Although Python is not a gigantic language with the sort of sprawl that PL/I was notorious for, Python does allow for more than one programming style. It certainly has support for object oriented programming as well as structured programming. Happily, it doesn't insist that you make use of all of its possibilities, but if you have been shying away from some aspect of the language because it supports a style that you are unaccustomed to, do push yourself toward learning how to use that aspect of the language appropriately. "generators" are a kind of co-routine and you may not have run into such a control structure in other languages, but they are worth the time to learn. Object oriented programming is still a weak area for me, but I've been working on trying to understand how to put that to good use.
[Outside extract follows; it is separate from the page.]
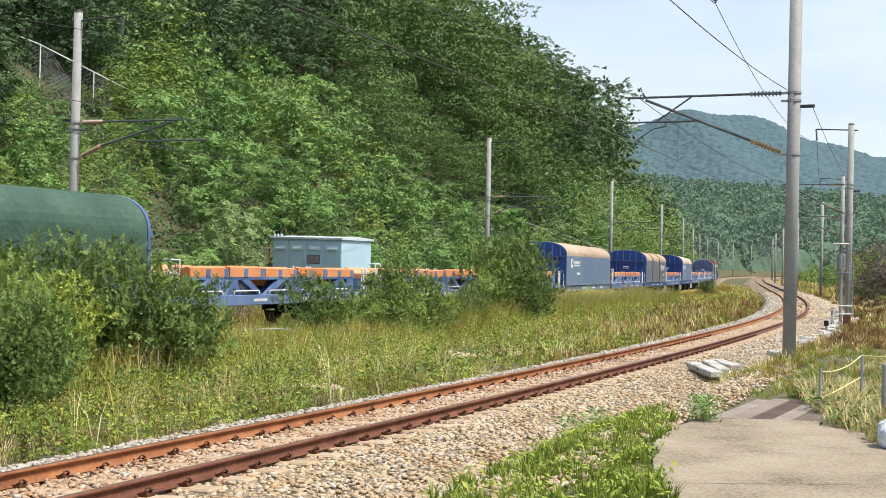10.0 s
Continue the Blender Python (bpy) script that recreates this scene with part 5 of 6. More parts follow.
def low_car(L=CAR, brake=True):
    """An open coil wagon with orange cradles on blue trestles."""
    h = L / 2
    ob = empty("coil_wagon")
    tagged(ob, "open blue coil wagon with empty orange cradles", "freight wagon", "wagons of the freight train")
    frame_parts(ob, L, M_FRAME)
    n = int(round((L - 2.7) / 1.95))
    y0, step = -h + 1.35, (L - 2.7) / n
    for i in range(n):
        a = y0 + i * step
        z1 = 1.84 + 0.02 * (i % 2)
        bm = B()
        for sx in (-1, 1):
            extrude(bm, [(sx * 1.36, 1.60), (sx * 1.36, z1), (sx * 1.22, z1 + 0.03), (sx * 0.35, 1.42), (sx * 0.35, 1.3), (sx * 1.1, 1.60)], a + 0.06, a + step - 0.06)
        part("cradle", bm, M_ORANGE, ob, "orange coil cradle")
        bm = B()
        for sx in (-1, 1):
            box(bm, sx * 1.365, sx * 1.375, a + step - 0.22, a + step - 0.02, 1.58, z1 - 0.02)
            box(bm, sx * 1.365, sx * 1.375, a + step * 0.42, a + step * 0.52, 1.60, z1 - 0.03)
        part("wear_pad", bm, M_FRAME, ob)
        # trestle: two slanted legs with a stiffening web between some of them
        for sx in (-1, 1):
            bm = B()
            x0, x1 = sx * 1.24, sx * 1.36
            if i % 2 == 0:
                extrude(bm, [(a + 0.05, 1.08), (a + 0.35, 1.08), (a + step * 0.75, 1.6), (a + step * 0.5, 1.6)], x0, x1, axis="x")
                box(bm, x0, x1, a + step * 0.75, a + step, 1.08, 1.6)
            else:
                extrude(bm, [(a + step - 0.05, 1.08), (a + step - 0.35, 1.08), (a + step * 0.25, 1.6), (a + step * 0.5, 1.6)], x0, x1, axis="x")
                box(bm, x0, x1, a, a + step * 0.25, 1.08, 1.6)
            box(bm, x0, x1, a, a + step, 1.52, 1.6)
            part("trestle", bm, M_FRAME, ob)
            # end plate with a painted triangular hole, and the dark sloping face beside it
            flip = (lambda y: y) if i % 2 == 0 else (lambda y: 2 * a + step - y)
            bm = B()
            extrude(bm, [(flip(a + step * f), z) for f, z in ((0.58, 1.08), (0.995, 1.08), (0.995, 1.52), (0.80, 1.52))], x0 + sx * 0.03, x1 - sx * 0.012, axis="x")
            plate = part("end_plate", bm, M_FRAME, ob)
            # a thin dark panel stands in for the shade inside the hole
            bm = B()
            extrude(bm, [(flip(a + step * f), z) for f, z in ((0.74, 1.14), (0.93, 1.14), (0.93, 1.42), (0.87, 1.45))], x1 - sx * 0.010, x1 - sx * 0.004, axis="x")
            part("opening", bm, M_DARK, plate)
            bm = B()
            extrude(bm, [(flip(a + step * f), z) for f, z in ((0.22, 1.12), (0.52, 1.12), (0.74, 1.5), (0.58, 1.5))], x0 + sx * 0.02, x0 + sx * 0.05, axis="x")
            part("sloping_face", bm, M_GREYSKIRT, ob)
            bm = B()
            extrude(bm, [(a + 0.2, 1.08), (a + step - 0.2, 1.08), (a + step * 0.62, 1.52), (a + step * 0.38, 1.52)], sx * 1.02, sx * 1.06, axis="x")
            part("web_plate", bm, M_BLUE, ob)
        for sx in (-1, 1):
            bm = B()
            bent(bm, [(sx * 1.40, a + 0.25, 1.1), (sx * 1.40, a + 0.25, 1.2), (sx * 1.40, a + step - 0.35, 1.2), (sx * 1.40, a + step - 0.35, 1.1)], 0.018, 6)
            part("lashing_rail", bm, M_WHITE, ob, "white lashing rail")
    bm = B()
    box(bm, -0.35, 0.35, y0, -y0, 1.02, 1.3)
    part("trough", bm, M_DARK, ob)
    for sg in (-1, 1):
        bm = B()
        box(bm, -1.2, 1.2, sg * (-y0 - 0.02), sg * (-y0 + 0.06), 1.05, 1.5, 0.01)
        part("end_frame", bm, M_FRAME, ob)
        bm = B()
        box(bm, -1.0, 1.0, sg * (-y0 - 0.05), sg * (-y0 + 0.1), 1.5, 1.7, 0.02)
        part("end_cradle", bm, M_ORANGE, ob, "orange end cradle")
    if brake:
        brake_cage(-h + 0.55, 1, ob)
    return ob


ARC = [(-1.42, 1.12), (-1.42, 2.80)] + [(-1.42 * math.cos(t) ** 0.75 if math.cos(t) > 0 else 0.0, 2.80 + 0.62 * math.sin(t)) for t in np.linspace(0.12, math.pi / 2, 8)]
ARC += [(-x, z) for x, z in ARC[-2::-1]]
TARP_ARC = [(x, z if z < 2.5 else 2.72 + (z - 2.80) * 1.53) for x, z in ARC]


def shell(y0, y1, prof, grow=0.0):
    bm = B()
    extrude(bm, [(x * (1 + grow), z + (grow if z > 2 else 0)) for x, z in prof], y0, y1)
    return bm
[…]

Test driven development is new to me too, but again I've been trying to regroove my mind to pay attention to doing things that way.

Libraries and Frameworks

One of the mixed blessings of working in Python is that there are many rich libraries of existing code available for your use. Do plan to spend some time searching to find what is available that may be helpful to you. The code is generally free for you to download, but you may need to invest some time to understand it and bend it to your will. Forking it to make a specific-to-you version is probably a bad idea. But reinventing the wheel on your own is probably an even worse use of your time. If the library module isn't going to comfortably fit into your program, that may be nature's way of telling you to return to your favorite search engine to find another alternative implementation to use instead of your initial "find".

Learning the Python language is just a start. Learning to put it to good use is a much taller order. As Peter Norvig promises in his essay, "Yes, you can learn to program in only 10 years". But don't get discouraged. Learning new stuff every day can be great fun.

11/10/2013 - Corrected a typo. "are are". Being your own editor has its hazards.